The adversary, by contrast, faces none of these barriers. Authoritarian cognitive warfare practitioners operate under unified command, face no audience inhibition, and suffer no consequences for misattribution. The asymmetry is structural. Democratic societies cannot eliminate it—doing so would require abandoning the distributed authority and accountability that define democratic governance. But they can mitigate it by engineering their institutional architecture to clear each barrier systematically, rather than assuming that capability alone produces disruption.

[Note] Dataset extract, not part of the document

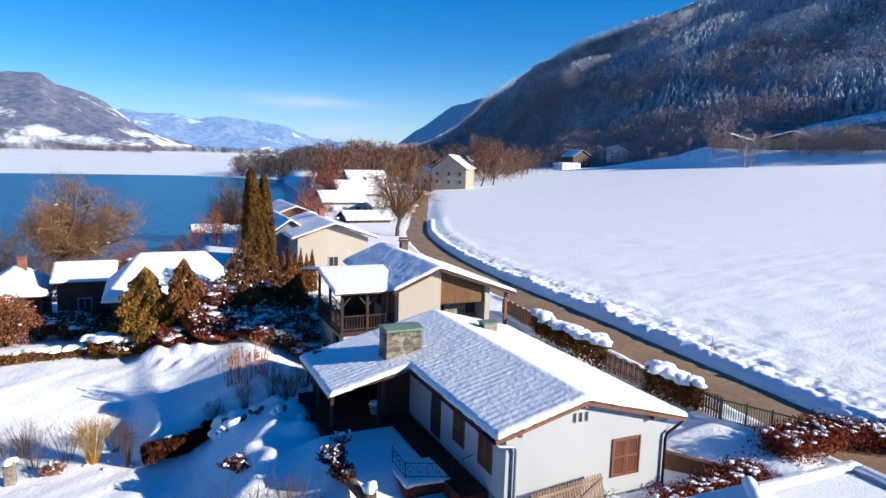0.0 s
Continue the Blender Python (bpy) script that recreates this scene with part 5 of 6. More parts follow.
def conifer(label, base, height, radius, mat, seed, leaves=2600, size=0.10, snow=0, group="", power=0.85, rag=0.25, name="conifer", up=0.35, category="tree", egg=False):
    rng = np.random.default_rng(seed)
    t = thing(name, label, category, group, at=base)
    bm = bmesh.new()
    tube(bm, [(0, 0, -0.2), (0, 0, height * 0.9)], [0.03 + radius * 0.07, 0.012], 7)
    part("trunk", bm, M_BARK, t)
    P = cone_points(rng, leaves, (0, 0, 0.02 * height), height * 0.98, radius, power, rag, egg=egg)
    V, F = leaf_quads(P, size, rng, 0.5, up)
    raw("crown", V, F, mat, t)
    if snow:
        Q = cone_points(rng, snow, (0, 0, 0.1 * height), height * 0.8, radius, power, rag, 0.9, egg)
        dusting(np.repeat(Q, 8, 0) + rng.normal(size=(8 * len(Q), 3)) * [0.12, 0.12, 0.03] * radius ** 0.5, 0.07 * radius ** 0.5, rng, t)
    return t


def shrub(label, base, height, radius, mat, seed, leaves=1500, size=0.07, stems=14, snow=0, group="", name="shrub", up=0.2, flat=0.75, category="shrub"):
    """A rounded shrub: stems from the ground and a loose, uneven cloud of leaves or twig ends."""
    rng = np.random.default_rng(seed)
    t = thing(name, label, category, group, at=base)
    segs = []
    for i in range(stems):
        a, o = rng.random() * 2 * math.pi, radius * math.sqrt(rng.random())
        p = np.array([0.15 * o * math.cos(a), 0.15 * o * math.sin(a), -0.05])
        q = np.array([0.8 * o * math.cos(a), 0.8 * o * math.sin(a), height * rng.uniform(0.55, 0.95)])
        m = lerp(p, q, 0.5) + rng.normal(size=3) * 0.05 * height
        r = 0.006 + 0.008 * height
        segs += [(p, m, r, r * 0.7), (m, q, r * 0.7, r * 0.3)]
        for j in range(4):
            s = lerp(m, q, rng.random())
            segs.append((s, s + rng.normal(size=3) * [0.25, 0.25, 0.15] * height * 0.5 + [0, 0, 0.1 * height], r * 0.5, r * 0.2))
    V, F = stick_mesh(segs)
    tagged(raw("brushwood", V, F, M_TWIG, t), kind="stuff")
    if leaves:
        d = rng.normal(size=(leaves, 3))
        d /= np.linalg.norm(d, axis=1)[:, None]
        k = 1 + 0.25 * np.sin(3 * np.arctan2(d[:, 1], d[:, 0]) + seed) + 0.2 * np.sin(5 * d[:, 2] + 4 * d[:, 0] + seed)
        r = np.cbrt(rng.random(leaves)) ** 0.6 * k
        P = d * r[:, None] * [radius, radius, height * 0.5 * flat] + [0, 0, height * 0.52]
        P[:, 2] = np.maximum(P[:, 2], 0.02)
        V, F = leaf_quads(P, size, rng, 0.55, up)
        raw("crown", V, F, mat, t)
    if snow:
        rows = []
        if leaves:
            top = P[P[:, 2] > height * (0.45 + 0.2 * rng.random(len(P)))]
            dusting(top[rng.integers(0, len(top), snow * 13)] + [0, 0, 0.03], 0.10, rng, t)
        for i in range(int(snow * 0.45) + 1):
            a, o = rng.random() * 2 * math.pi, radius * 0.85 * math.sqrt(rng.random())
            rows.append((o * math.cos(a), o * math.sin(a), height * (0.9 - 0.35 * (o / radius) ** 2) * flat ** 0.3, radius * rng.uniform(0.10, 0.30), rng.uniform(0.05, 0.12)))
        snow_part(rows, t, rng)
    return t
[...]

Summary: Detect–Deter–Disrupt through the bystander lens

Barrier

Bystander mechanism

Cognitive warfare parallel

Domain

1. Failure to notice

Inattention / distraction

Normalisation; operation blends into information noise

DETECT

2. Failure to interpret

Pluralistic ignorance

Institutional under-reaction; misclassification risk

DETECT

3. Diffusion of responsibility

Someone else will act

Institutional buck-passing between agencies

DETER → DISRUPT

4. Competence deficit

Don’t know how to help

Wrong intervention for threat type; skill gaps

DISRUPT

5. Audience inhibition

Fear of embarrassment

Fear of overreaction, censorship accusations, career risk

DISRUPT


The societies that disrupt cognitive warfare effectively will not be those with the most advanced detection systems or the largest counter-influence budgets. They will be those that engineered their institutional architecture to clear all five barriers—ensuring that when an operation is detected, someone owns it, someone knows what to do, and someone is willing to act before the evidence is perfect.